I tu dochodzimy do nowości z naszej biblioteczki, czyli Kropkozy Bjørna F. Rørvika z ilustracjami Pera Dybviga. Jest to - jak donosi wydawca - kolejna część przygód Liska i Prosiaczka z niezakręconym ogonkiem, ale dla nas to pierwsze spotkanie z bohaterami stworzonymi przez norweskich autorów. Lisek i Prosiaczek właśnie bawią się w lekarza, a ich zabawa jest nieco... absurdalna. Jednak znudzeni przyjaciele zgodnie stwierdzają, że bardzo chcieliby zjeść kokosanki i wypić oranżadę, a wszystko to znaleźć można u Krowy. Tylko jak przekonać Krowę, by ich poczęstowała, skoro niedawno byli u niej w gościnie? Lisek i Prosiaczek już wiedzą - Krowa nie odmówi choremu, prawda? Zatem pora poważnie się rozchorować.

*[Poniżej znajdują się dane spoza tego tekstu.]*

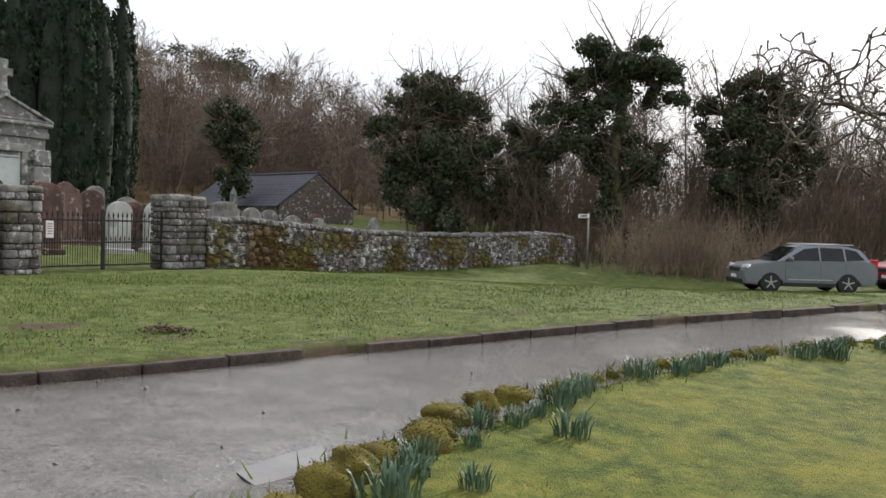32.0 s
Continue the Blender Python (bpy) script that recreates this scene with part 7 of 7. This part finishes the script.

Kropkoza całkowicie nas zaskoczyła - i to bardzo pozytywnie. Nie wiem, czego się spodziewaliśmy - pewnie po prostu jakiejś historyjki dla dzieci o zwierzętach. A dostaliśmy świetnie wymyśloną, niezwykłą historię przygodową, w której największą rolę odgrywa łobuzerski humor.
Lisek i Prosiaczek to para urwisów, którzy wspólnie się bawią i wspólnie psocą. Ich zabawa w lekarza ma w sobie coś z pogranicza absurdu i bardzo przypomina sposób, w jaki bawią się dzieci - naśladując rzeczywistość i jednocześnie dodając do niej zupełnie nowe elementy. W ten sposób pojawia się chorobometr i pomysł na usuwanie fumfla. Brzmi absurdalnie? Jasne, a przy tym naprawdę zabawnie. Pomysły na psoty i zdobycie łakoci też mają nasi bohaterowie iście dziecięce i aż dziw bierze, że ktoś się na to nabiera. Ale dzięki temu jest naprawdę zabawnie.